## Data segment
[Start]

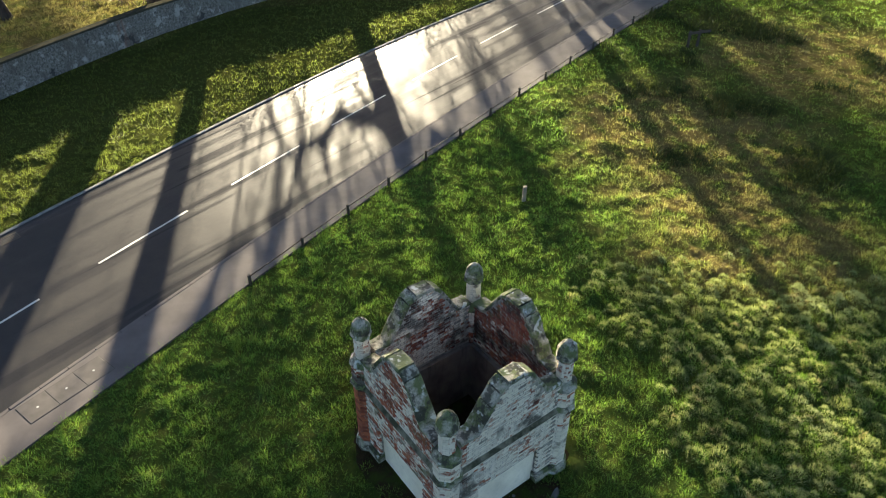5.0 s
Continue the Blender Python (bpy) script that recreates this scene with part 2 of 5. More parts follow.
M = Mat("gravel_drive", 1.0, spec=0.04)
fine, mid = M.noise(40, 4, 0.7), M.noise(0.5, 4)
gravel_mat = M.color(M.mix(M.grey(mid, 0.3, 0.7), M.mix(fine, (0.12, 0.105, 0.095), (0.24, 0.215, 0.195)), (0.17, 0.15, 0.135))).bump(fine, 0.5, 0.01).m

M = Mat("water_film", 0.08, spec=1.0)
water_mat = M.color((0.05, 0.05, 0.052)).bump(M.noise(3, 2), 0.05, 0.01).m

M = Mat("bark", 0.9, spec=0.2)
ridge, big = M.noise(9, 5, 0.7, (1, 1, 0.3), 0.6), M.noise(0.8, 3)
c = M.mix(M.grey(ridge, 0.3, 0.7), (0.026, 0.020, 0.016), (0.085, 0.066, 0.052))
c = M.mix(M.maths("MULTIPLY", M.grey(big, 0.55, 0.75), 0.4), c, (0.055, 0.065, 0.03))
bark = M.color(c).bump(ridge, 1.0, 0.07).m

M = Mat("twigs", 0.85, spec=0.06)
twig_mat = M.color(M.mix(M.noise(0.5, 3), (0.085, 0.060, 0.044), (0.19, 0.14, 0.10))).m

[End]

## What is needed
Without the pictures, write out all of the material exactly.

## Task result
5.0 s
Continue the Blender Python (bpy) script that recreates this scene with part 2 of 5. More parts follow.
M = Mat("gravel_drive", 1.0, spec=0.04)
fine, mid = M.noise(40, 4, 0.7), M.noise(0.5, 4)
gravel_mat = M.color(M.mix(M.grey(mid, 0.3, 0.7), M.mix(fine, (0.12, 0.105, 0.095), (0.24, 0.215, 0.195)), (0.17, 0.15, 0.135))).bump(fine, 0.5, 0.01).m

M = Mat("water_film", 0.08, spec=1.0)
water_mat = M.color((0.05, 0.05, 0.052)).bump(M.noise(3, 2), 0.05, 0.01).m

M = Mat("bark", 0.9, spec=0.2)
ridge, big = M.noise(9, 5, 0.7, (1, 1, 0.3), 0.6), M.noise(0.8, 3)
c = M.mix(M.grey(ridge, 0.3, 0.7), (0.026, 0.020, 0.016), (0.085, 0.066, 0.052))
c = M.mix(M.maths("MULTIPLY", M.grey(big, 0.55, 0.75), 0.4), c, (0.055, 0.065, 0.03))
bark = M.color(c).bump(ridge, 1.0, 0.07).m

M = Mat("twigs", 0.85, spec=0.06)
twig_mat = M.color(M.mix(M.noise(0.5, 3), (0.085, 0.060, 0.044), (0.19, 0.14, 0.10))).m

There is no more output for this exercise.